Almost two months after the international coalition comprising French forces began bombarding Gaddafi military targets in Libya, FRANCE 24 asked French Foreign Minister Alain Juppé how his government views the conflict now, and whether Osama bin Laden’s death will affect France’s position in the region.

On Libya
 
“It’s perfectly clear that it is not our objective to kill Gaddafi, Juppé insisted. “We are carrying out strikes with the aim of destabilising Gaddafi's military capabilities (…). We will continue with the strikes until we can neutralise these capabilities.”
 
Juppé insisted that the international military intervention was only “helping” the rebels’ National Transitional Council rather than fighting the battle for them. “Libyans themselves must take charge of their destiny. We are just there to help, to reinforce the National Transitional Council and give them the means to defend themselves against Gaddafi’s forces” he said.
 

When asked whether international forces had underestimated Gaddafi’s military strength before intervening, Juppé evaded the question, but suprisingly cited Afghanistan (another conflict in which France has been embroiled for longer than expected). He insisted that France would not become “bogged down” in Libya however, saying "I hope that it will last no longer than a few weeks, a few months at the most.”

 
Questioned about the killing of one of Gaddafi’s sons during a NATO airstrike, Juppé described the incident as “collateral damage”.
 
On Syria
 
Juppé ruled out a 1973 Security Council resolution for Syria like that in Libya, initially saying that “France doesn’t want to multiply its military interventions”. He then went on to explain that it would be almost impossible to obtain such a vote from the necessary nine members of the Security Council. While France and others had “managed to convince” China and Russia on Libya, this time the two countries may veto the vote, he said. Plus, Lebanon (critical because it’s an Arab state), which voted for intervention in Libya, looks unlikely to do the same for Syria.
 
He insisted, however, that France was pushing for sanctions against President Bashar al Assad.
 
On Osama bin Laden’s death
 
Asked if France’s objective had changed concerning its forces in Afghanistan following Osama bin Laden’s death, Juppé said that French soldiers were never sent to Afghanistan to get rid of bin Laden. “They were there, and still are, to help the Afghan government to assure democracy.

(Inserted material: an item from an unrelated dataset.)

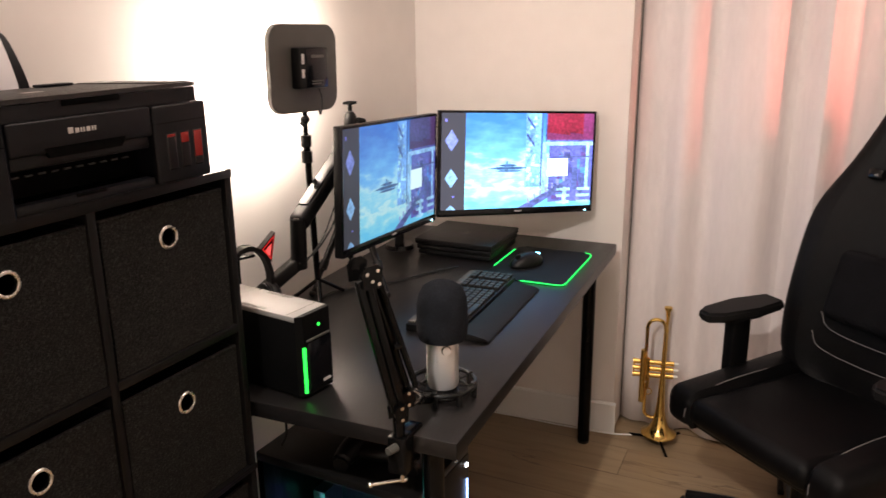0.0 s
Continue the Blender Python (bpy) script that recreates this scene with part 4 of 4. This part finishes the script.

Our objective has not changed.”
 
He said that the 2014 target date for troop withdrawal from the country had not changed either.
 
Juppé quickly dashed the hopes of those expecting improved negotiations concerning several French hostages currently being held in north Africa by al Qaeda’s sister branch, Al Qaeda in the Maghreb. “AQIM,” he explained, “has a certain level of autonomy from al Qaeda” hinting that bin Laden’s death would be unlikely to affect their chances of release.